Like a lot of grandparents, my grandpa tells me the same stories again and again. I know exactly how to guide him to the stories I want to hear. I can almost recite them word for word, but every now and then, a new detail emerges that gives me a completely new understanding of who this man is and the life he lived that led to him sitting in his armchair, chatting with his granddaughter.

In this case, mentioning California will prompt him to tell me how much he doesn’t like California, and then he will tell me about the things I’m really interested in: his past, long before the rest of my family existed.

He tells me about traveling with his father, a man I never met.

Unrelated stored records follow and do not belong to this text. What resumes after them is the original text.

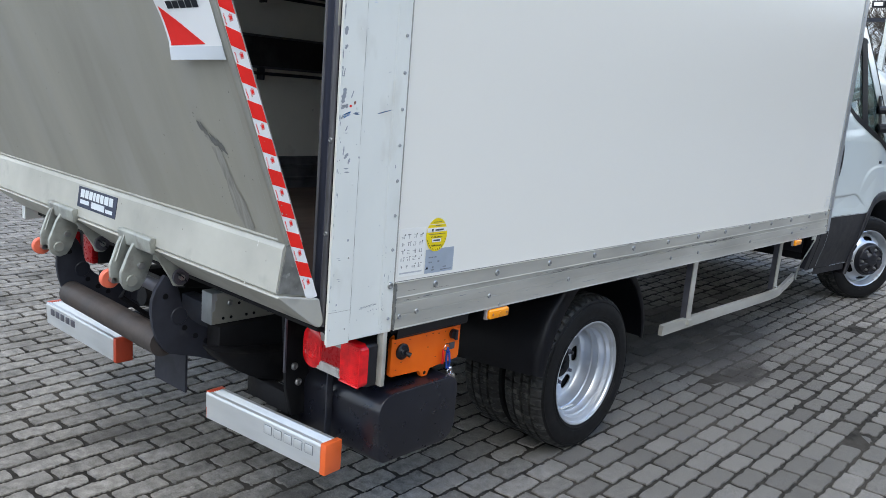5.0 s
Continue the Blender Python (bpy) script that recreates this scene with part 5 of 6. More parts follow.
# glass, pillars, roof, windscreen, bonnet
loft("window_frame", span(4.338, 4.42, 6), sill, lambda y: 2.15, 12, CABPAINT, truck, "white door pillar")
loft("roof_side", span(4.205, 5.05, 24), lambda y: a_line(y) - 0.048, lambda y: a_line(y) + 0.035, 6, CABPAINT, truck, "white roof edge")
loft("windscreen_pillar", span(5.03, 5.68, 30), lambda y: max(sill(y), a_line(y) - 0.17), lambda y: max(sill(y) + 0.012, a_line(y) + 0.024), 6, CABPAINT, truck, "white windscreen pillar")
loft("screen_seal", span(5.03, 5.67, 30), lambda y: max(sill(y), a_line(y) + 0.026), lambda y: max(sill(y) + 0.012, a_line(y) + 0.046), 3, SEAL, truck, "black windscreen seal", off=0.003)
loft("window_seal", span(4.42, 5.60, 50), lambda y: sill(y) - 0.012, lambda y: sill(y) + 0.034, 3, SEAL, door, "black window seal", off=0.002)
loft("window_seal", span(4.42, 5.04, 20), lambda y: a_line(y) - 0.066, lambda y: a_line(y) - 0.046, 3, SEAL, door, "black window seal", off=0.002)
loft("window_post", span(4.890, 5.012, 6), lambda y: sill(y), lambda y: a_line(y) - 0.046, 8, SEAL, door, "black quarter-light post", off=0.003)
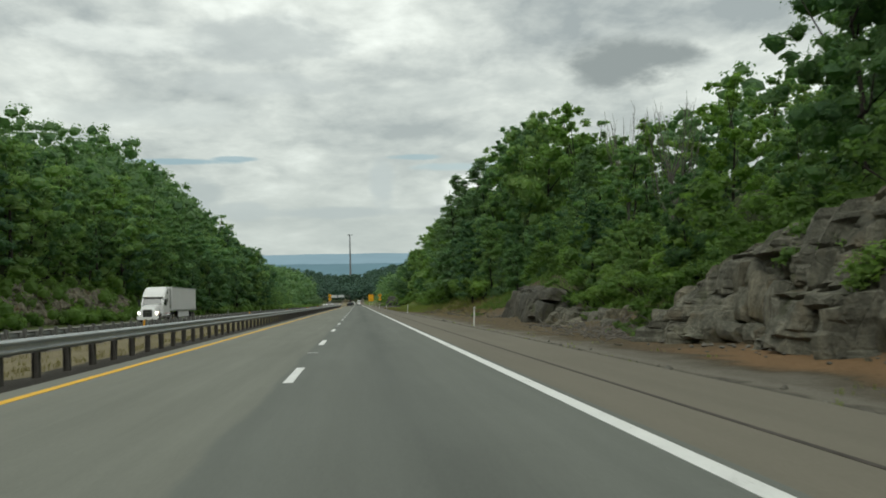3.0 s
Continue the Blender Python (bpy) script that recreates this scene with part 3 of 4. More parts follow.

My great-grandfather was an adventurous photographer and his son (my grandpa) was always along for the ride. They drove out West to Arizona and hiked the Grand Canyon. “It’s nice,” Grandpa tells me when I ask for details, which feels like a completely inadequate way to describe the Grand Canyon. Kansas is “flat and kind of boring.” San Francisco is “too crowded.”

Don’t mistake these descriptions as indifference; on the contrary, his eyes light up as he talks about his travels. He gets especially excited when he speaks about his family. He tells me about his wife — my grandmother — as she was when she was my age, stories about dating her, their first house, the little red convertible she drove, the motorcycles they used to ride together up the River Road. I can see my reflection in these stories. These are the people who led to me.

My grandfather is my best friend, whether he knows it or not. We might have completely different interests and we might be completely different people. But we share a history. I have his eyes. He has his stories, and one day these lazy coffee mornings will become my stories, too.